The necromancers hope that finally, they’d be able to earn back the reputation and honor they once had before the plague. Fighting side by side with the Clockwatch they did just that. After the end of the war Ghal Pelor offered citizens of Baradrad free passage on their roads and in their city. Homestead would do the same. The mountain dwarves offered no such boon but they also took no steps to enforce the terms of the exile. Only Melanthris decried this betrayal and warned the other nations of the harm that would come from allowing the necromancers free travel. None cared to listen to this warning though.
Today, Baradrad is viewed with caution and suspicion but this is a vast improvement from the centuries of scorn and revilement that was levied against them. Baradradi traders travel the old roads between the Scorch and Ghal Pelor. Explorers from the crypt city can be found venturing to the old Gnome Empire and even as far north as Frostmere. The opportunity to the land that their ancestors fought for so long ago has an irresistible appeal to many both young and old. The only places they rarely travel to are Tengu Town and Melanthris. The elven capital and its farming communities still loathe the idea of the necromancers and see them as dangerous threats. The Tengu's only experience with necromancy comes from their homeland and that type of magical was deeply abused there. And Baradrad has little use for manacite. When they do need to cast spells they're often able to pull on raw death-energy to fuel their workings.
Humanity and elven citizens make up the bulk of Baradrad's population and of the two, humans are the most populous.
Baradrad is ruled by their noble houses. Each one controls considerable sway in trade, labor and influence within the city and abroad. In the early history of the necromancers there were hundreds of bloodlines but now less than thirty remain.
No formal governmental structure exists in Baradrad but the nobility has a history of joint cooperation that steams back to the founding of the colleges of magic. While their lives have come to resemble a ghastly mirror to that of the noble houses of Melanthris; the Baradradi nobles are scholars first and foremost. The quest for knowledge and perfecting their art is the primary drive among them.The noble houses vary in their own internal operation however they each hold the Six Tenants of Baradrad to be true: 1) Your last day upon Tairos ends with the last beat of your heart
2) Seek not the whispers of the desert
3) Only a master can invoke the energies of death
4) Corruptions of our art must not be allowed to torment the living
5) The living cannot be allowed to torment the peaceful dead
6) No life can be taken without cause
Very defensible against non-undead armies due to desert location, undead legions
Industry & Trade
Magical items are the primary interest other nations have in Baradrad. Currently, Baradradi fashions of interest to high society in Ghal Pelor.
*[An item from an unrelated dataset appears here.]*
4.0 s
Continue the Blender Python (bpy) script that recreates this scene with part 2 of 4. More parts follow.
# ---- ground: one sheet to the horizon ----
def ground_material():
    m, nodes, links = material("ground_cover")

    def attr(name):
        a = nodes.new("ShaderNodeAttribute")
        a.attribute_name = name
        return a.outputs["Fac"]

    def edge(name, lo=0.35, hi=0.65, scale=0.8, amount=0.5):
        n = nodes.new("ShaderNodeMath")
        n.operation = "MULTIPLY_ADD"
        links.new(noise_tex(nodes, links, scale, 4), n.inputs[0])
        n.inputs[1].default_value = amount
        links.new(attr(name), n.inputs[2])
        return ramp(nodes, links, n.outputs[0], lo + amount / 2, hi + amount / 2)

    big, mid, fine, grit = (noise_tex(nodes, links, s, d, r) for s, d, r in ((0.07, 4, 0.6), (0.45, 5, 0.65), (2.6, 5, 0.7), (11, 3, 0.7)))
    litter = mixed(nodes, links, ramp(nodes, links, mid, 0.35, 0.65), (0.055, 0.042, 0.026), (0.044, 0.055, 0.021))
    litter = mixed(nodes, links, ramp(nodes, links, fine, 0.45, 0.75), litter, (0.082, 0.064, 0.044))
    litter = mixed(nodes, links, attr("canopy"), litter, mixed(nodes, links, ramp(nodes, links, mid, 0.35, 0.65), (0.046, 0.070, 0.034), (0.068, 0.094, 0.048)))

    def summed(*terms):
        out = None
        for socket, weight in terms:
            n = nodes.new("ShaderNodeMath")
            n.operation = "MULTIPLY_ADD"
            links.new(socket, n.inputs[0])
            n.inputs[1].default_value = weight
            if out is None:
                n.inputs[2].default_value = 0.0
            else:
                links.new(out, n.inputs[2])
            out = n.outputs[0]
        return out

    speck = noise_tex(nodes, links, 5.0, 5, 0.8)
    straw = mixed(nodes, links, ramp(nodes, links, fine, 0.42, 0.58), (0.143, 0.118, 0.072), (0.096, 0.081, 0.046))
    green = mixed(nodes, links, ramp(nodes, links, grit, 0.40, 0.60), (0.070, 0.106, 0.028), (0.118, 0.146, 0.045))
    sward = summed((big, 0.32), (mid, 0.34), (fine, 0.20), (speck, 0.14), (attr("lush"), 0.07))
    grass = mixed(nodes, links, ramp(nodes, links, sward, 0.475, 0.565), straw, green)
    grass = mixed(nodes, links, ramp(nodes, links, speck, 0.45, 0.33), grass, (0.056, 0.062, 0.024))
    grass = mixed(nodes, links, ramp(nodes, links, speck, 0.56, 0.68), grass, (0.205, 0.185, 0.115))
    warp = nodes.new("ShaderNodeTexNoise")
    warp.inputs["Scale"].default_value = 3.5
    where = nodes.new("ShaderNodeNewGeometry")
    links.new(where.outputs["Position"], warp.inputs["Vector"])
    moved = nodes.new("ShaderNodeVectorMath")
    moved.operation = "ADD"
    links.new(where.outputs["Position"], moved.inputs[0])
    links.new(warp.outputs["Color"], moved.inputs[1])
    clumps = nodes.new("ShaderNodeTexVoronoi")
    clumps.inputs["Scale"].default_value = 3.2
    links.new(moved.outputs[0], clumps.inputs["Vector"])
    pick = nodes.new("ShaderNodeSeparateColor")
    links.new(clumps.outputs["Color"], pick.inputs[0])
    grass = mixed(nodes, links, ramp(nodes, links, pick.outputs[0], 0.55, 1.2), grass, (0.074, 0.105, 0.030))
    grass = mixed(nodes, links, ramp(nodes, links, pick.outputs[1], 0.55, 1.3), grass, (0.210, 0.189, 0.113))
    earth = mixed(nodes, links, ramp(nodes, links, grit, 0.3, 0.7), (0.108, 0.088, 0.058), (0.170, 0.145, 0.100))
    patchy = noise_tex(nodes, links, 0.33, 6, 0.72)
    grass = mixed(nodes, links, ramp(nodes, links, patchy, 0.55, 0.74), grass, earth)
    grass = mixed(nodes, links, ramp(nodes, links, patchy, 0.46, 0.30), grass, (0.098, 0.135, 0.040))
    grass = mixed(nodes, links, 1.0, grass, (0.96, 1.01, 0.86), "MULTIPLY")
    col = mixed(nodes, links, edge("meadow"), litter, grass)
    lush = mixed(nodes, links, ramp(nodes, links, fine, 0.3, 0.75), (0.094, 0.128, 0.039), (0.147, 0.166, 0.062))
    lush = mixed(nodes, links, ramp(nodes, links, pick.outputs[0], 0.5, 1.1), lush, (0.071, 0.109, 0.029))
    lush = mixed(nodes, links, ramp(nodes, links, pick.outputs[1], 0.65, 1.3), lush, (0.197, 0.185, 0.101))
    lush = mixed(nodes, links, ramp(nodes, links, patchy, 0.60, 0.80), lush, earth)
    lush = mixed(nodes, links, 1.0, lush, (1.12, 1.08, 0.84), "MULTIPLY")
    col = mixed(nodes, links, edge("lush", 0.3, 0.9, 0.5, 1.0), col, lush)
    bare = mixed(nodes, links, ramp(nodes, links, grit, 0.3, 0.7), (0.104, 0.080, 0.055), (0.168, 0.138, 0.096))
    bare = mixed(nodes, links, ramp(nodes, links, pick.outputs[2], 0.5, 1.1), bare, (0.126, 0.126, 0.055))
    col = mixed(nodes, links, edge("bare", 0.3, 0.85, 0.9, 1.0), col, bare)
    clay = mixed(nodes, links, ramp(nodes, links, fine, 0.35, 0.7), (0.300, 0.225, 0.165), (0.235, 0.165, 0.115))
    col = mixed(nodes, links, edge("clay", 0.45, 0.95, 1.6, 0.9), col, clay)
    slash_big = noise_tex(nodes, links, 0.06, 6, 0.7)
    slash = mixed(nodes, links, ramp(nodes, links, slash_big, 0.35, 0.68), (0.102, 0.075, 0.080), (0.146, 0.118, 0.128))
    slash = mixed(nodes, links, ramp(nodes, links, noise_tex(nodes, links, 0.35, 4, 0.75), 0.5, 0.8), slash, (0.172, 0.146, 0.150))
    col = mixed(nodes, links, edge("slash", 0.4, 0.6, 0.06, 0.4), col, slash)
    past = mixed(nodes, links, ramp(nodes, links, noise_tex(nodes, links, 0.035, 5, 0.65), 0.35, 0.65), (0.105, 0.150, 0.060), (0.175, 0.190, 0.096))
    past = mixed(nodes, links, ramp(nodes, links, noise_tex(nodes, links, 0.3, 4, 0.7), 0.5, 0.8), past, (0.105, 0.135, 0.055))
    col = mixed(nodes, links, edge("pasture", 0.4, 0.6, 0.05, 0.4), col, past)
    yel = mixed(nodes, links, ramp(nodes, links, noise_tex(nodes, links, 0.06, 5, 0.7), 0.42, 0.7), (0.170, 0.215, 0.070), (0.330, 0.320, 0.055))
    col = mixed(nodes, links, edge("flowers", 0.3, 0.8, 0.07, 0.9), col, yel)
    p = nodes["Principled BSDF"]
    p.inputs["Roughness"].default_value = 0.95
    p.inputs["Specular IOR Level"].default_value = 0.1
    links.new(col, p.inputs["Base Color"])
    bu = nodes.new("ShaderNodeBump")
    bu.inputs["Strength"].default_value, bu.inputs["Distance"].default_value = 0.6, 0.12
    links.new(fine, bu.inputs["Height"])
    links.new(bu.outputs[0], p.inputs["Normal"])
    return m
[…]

The Undead Legions, Undead Labor Force, Magical relics and knowledge from the college of magic, aqueducts
Guilds and Factions
House Odred, House Silthair, House Auloro, House Fein, House Blackthorn, House Addler and House Crane are the most prominent families among the Noble Houses of Baradrad.
The hive-collective that is the Parliament of Ghosts rules Skyrir. Many sapient undead that dwell in the Scorch serve the Parliament out of loyalty or fear.
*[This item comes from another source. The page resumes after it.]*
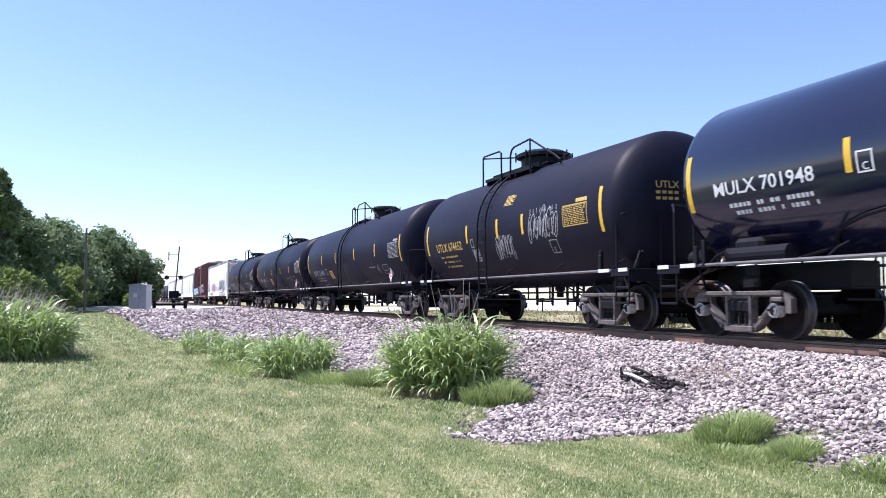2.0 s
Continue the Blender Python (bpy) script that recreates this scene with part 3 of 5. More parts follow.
def underbody(car, half, iron, sill_y=1.44, sill_z=1.20, stub=2.6, truck_u=6.8):
    """Side rails along the car, stub sills, saddles, pipes."""
    for y in (-sill_y, sill_y):
        bm = bmesh.new()
        rod(bm, (-half, y, sill_z), (half, y, sill_z), 0.028, 8)
        part("side_rail", bm, RAIL_GREY if iron == BLACK_IRON else iron, car, "dusty grey side rail" if iron == BLACK_IRON else "")
        k = -half + 0.8
        while k < half:
            bm = bmesh.new()
            pipe(bm, [(k, y, sill_z), (k + 0.12, y * 0.95, sill_z + 0.14), (k + 0.2, y * 0.86, sill_z + 0.22)], 0.016)
            part("rail_bracket", bm, iron, car)
            k += 2.4
    for s in (-1, 1):
        bm = bmesh.new()
        a, b = sorted((s * (half + 0.3), s * (half - stub)))
        box(bm, a, b, -0.32, 0.32, 0.78, 1.22, 0.02)
        part("stub_sill", bm, DARK_GREY, car)
        bm = bmesh.new()
        box(bm, s * truck_u - 0.2, s * truck_u + 0.2, -0.75, 0.75, 0.80, 1.02, 0.03)
        for y in (-1, 1):
            vs = [(s * truck_u - 0.16, y * 0.45, 1.0), (s * truck_u + 0.16, y * 0.45, 1.0), (s * truck_u + 0.16, y * 0.7, 1.0), (s * truck_u - 0.16, y * 0.7, 1.0),
                  (s * truck_u - 0.16, y * 0.45, 1.2), (s * truck_u + 0.16, y * 0.45, 1.2), (s * truck_u + 0.16, y * 0.7, 1.2), (s * truck_u - 0.16, y * 0.7, 1.2)]
            q = [bm.verts.new(v) for v in vs]
            for f in ((0, 1, 2, 3), (4, 5, 6, 7), (0, 1, 5, 4), (1, 2, 6, 5), (2, 3, 7, 6), (3, 0, 4, 7)):
                bm.faces.new([q[i] for i in f])
        bmesh.ops.recalc_face_normals(bm, faces=bm.faces[:])
        part("bolster_saddle", bm, DARK_GREY, car)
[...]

Original Baradari architecture was notable for its mausoleum-like great halls, tall limestone towers and stepped or flat-sided pyramid structures. When the exiles restored the city they brought with them Balmoran Melanthrinite styles common to the regions they were exiled from.
Hot, desert location with rolling dunes and rocky plateaus
Whatever natural resources the original city had they have long since burned away.